Chorus Master, Roberto Gabbiani, delivered as well as he always does. There were some perfectly judged haunting chorus sounds in the church scene. And throughout, the chorus moved as poetically as the ballet: the choreographer’s requirements were simple but extremely demanding (“simple” is often the most difficult when it comes to movement.) All this made for a magical homogeneity of Stein’s intelligent production.

The Nose is an ensemble opera if ever there was one. Paolo Szot gave his all to the role of the protagonist, Platon Kuzmich Kovalyov. Even he, isn’t given anything which could properly be called an aria; his role is all declamatory in which the words are all-important. Praise to the Lord for the Italian surtitles! Much helped by Maestro Perez’s pacing, he sang every phrase with remarkable musicality.

The one arietta of the evening goes to Ivan, Kovalyov’s valet, well sung by Andrey Popov, accompanying himself (an orchestral player, of course) on the balalaika. The valet is “meditating” here on his master’s misfortune in losing his nose. And in mockery, Shostakovich hands him words from Dostoevsky’s Karamazov Brothers. Popov and Pérez showed excellent taste in underplaying the mockery: a case of less being more, which is always a winning trick in this composer’s hands.

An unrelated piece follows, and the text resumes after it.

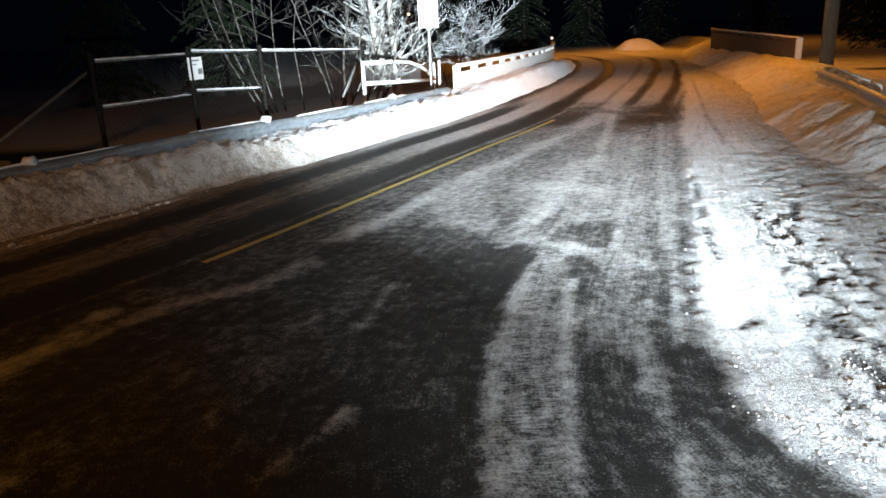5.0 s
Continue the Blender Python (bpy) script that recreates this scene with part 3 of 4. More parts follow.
# ---- guard rails ----
def guard_rail(points, top, label, post_every=4.0, snow=True):
    """A steel W-beam rail along places, with posts and a ridge of snow on it."""
    thing = base("guard_rail", (*points[0], 0), label, "guard rail")
    origin = Vector((*points[0], 0))
    shape = [(0.0, 0.155), (0.03, 0.15), (0.075, 0.105), (0.075, 0.075), (0.015, 0.03), (0.0, 0.0), (0.015, -0.03), (0.075, -0.075), (0.075, -0.105), (0.03, -0.15), (0.0, -0.155)]
    pts = flowing(points, 0.4)
    tan = np.gradient(pts, axis=0)
    tan /= np.linalg.norm(tan, axis=1)[:, None]
    heights = np.interp(np.linspace(0, 1, len(pts)), np.linspace(0, 1, len(top)), top)
    bm = bmesh.new()
    rows = []
    for p, t, z in zip(pts, tan, heights):
        n = Vector((t[1], -t[0], 0))
        rows.append([bm.verts.new(Vector((*p, z - 0.155)) - origin + n * d + Vector((0, 0, h))) for d, h in shape])
    for a, b in zip(rows, rows[1:]):
        for k in range(len(shape) - 1):
            bm.faces.new((a[k], a[k + 1], b[k + 1], b[k]))
    beam = part("beam", bm, STEEL, thing, "bluish galvanised steel beam", True)
    thick = beam.modifiers.new("sheet", "SOLIDIFY")
    thick.thickness = 0.006
    rng = random.Random(7)
    step = max(1, int(post_every / 0.4))
    for k in range(2, len(pts), step):
        bm = bmesh.new()
        block(bm, (-0.05, -0.03, -0.3), (0.05, 0.03, heights[k] - 0.03), 0.006)
        post = part("post", bm, STEEL, thing)
        back = Vector((-tan[k][1], tan[k][0], 0)) * 0.07
        post.matrix_basis = Matrix.Translation(Vector((*pts[k], 0)) - origin + back) @ pose(0, 0, 0, 0, 0, math.degrees(math.atan2(tan[k][1], tan[k][0])))
        bm = bmesh.new()
        lump(bm, (0, 0, 0), 0.10, rng, 0.7)
        cap = part("snow_cap", bm, POWDER, thing, "small cap of snow on the post", True)
        cap.matrix_basis = Matrix.Translation(Vector((*pts[k], heights[k] + 0.02)) - origin + back * 0.6)
    if snow:
        k = 0
        while k < len(pts) - 5:
            n = rng.randint(3, 7)
            bm = bmesh.new()
            ridge, thick = [], []
            for i in range(k, min(k + n, len(pts))):
                p, t, z = pts[i], tan[i], heights[i]
                ridge.append(Vector((*p, z + 0.010 * rng.random())) - origin + Vector((-t[1], t[0], 0)) * (0.045 + 0.02 * rng.random()))
                thick.append(0.010 + 0.018 * rng.random() if k < i < k + n - 1 else 0.006)
            tube(bm, ridge, thick, 7)
            part("snow_ridge", bm, POWDER, thing, "thin patch of snow along the top", True)
            k += n + rng.randint(0, 2)
    return thing


guard_rail([tuple(spot(s, -1.0).xy) for s in (2.1, 4, 6.5, 10, 14.6)], (0.64, 0.66, 0.58, 0.57, 0.56), "grey-blue steel guard rail half buried in a snow bank")
guard_rail([(9.6, 15.6), (8.56, 12.85), (7.55, 10.3), (6.7, 8.2)], (0.80, 0.82, 0.82, 0.82), "dark steel guard rail with snow caps on its posts", 1.0)


# ---- white railing of the bridge ----
def railing():
    s0, s1, step = 15.3, 40.0, 1.55
    origin = spot(s0, -0.95)
    thing = base("bridge_railing", origin, "white painted railing with posts and rails along the bend", "railing")
    stations = np.arange(s0, s1, step)
    for name, low, high, deep in (("top_rail", 0.99, 1.10, 0.05), ("middle_rail", 0.60, 0.88, 0.03), ("lower_rail", 0.26, 0.59, 0.035)):
        bm = bmesh.new()
        rows = []
        for s in np.arange(s0, s1 - step + 0.01, 0.5):
            rows.append([bm.verts.new(spot(s, -0.95 + d, z) - origin) for d, z in ((-deep, low), (deep, low), (deep, high), (-deep, high))])
        for a, b in zip(rows, rows[1:]):
            for k in range(4):
                bm.faces.new((a[k], a[(k + 1) % 4], b[(k + 1) % 4], b[k]))
        bm.faces.new(rows[0])
        bm.faces.new(rows[-1][::-1])
        part(name, bm, WHITEPAINT, thing)
    for s in stations:
        bm = bmesh.new()
        block(bm, (-0.05, -0.19, -0.1), (0.05, 0.19, 1.06), 0.012)
        post = part("post", bm, WHITEPAINT, thing)
        way = spot(float(s) + 0.1, -0.98) - spot(float(s), -0.98)
        post.matrix_basis = Matrix.Translation(spot(float(s), -0.98) - origin) @ pose(0, 0, 0, 0, 0, math.degrees(math.atan2(way.y, way.x)) - 90)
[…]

The rest of the huge cast get little more than a cough and a sneeze apiece. However, I cannot resist singling out for praise, Elena Zilio who played the mother of the girl whom the protagonist might have married if only –in the protagonist’s miscalculation of things.- the old woman had not bewitched his nose in vengeance. Ms Zilio is far removed from the first flush of youth, but her stage presence remains impressive (I should say more than anyone else in the cast) and her vocal delivery is solid, perfectly in character and well defined.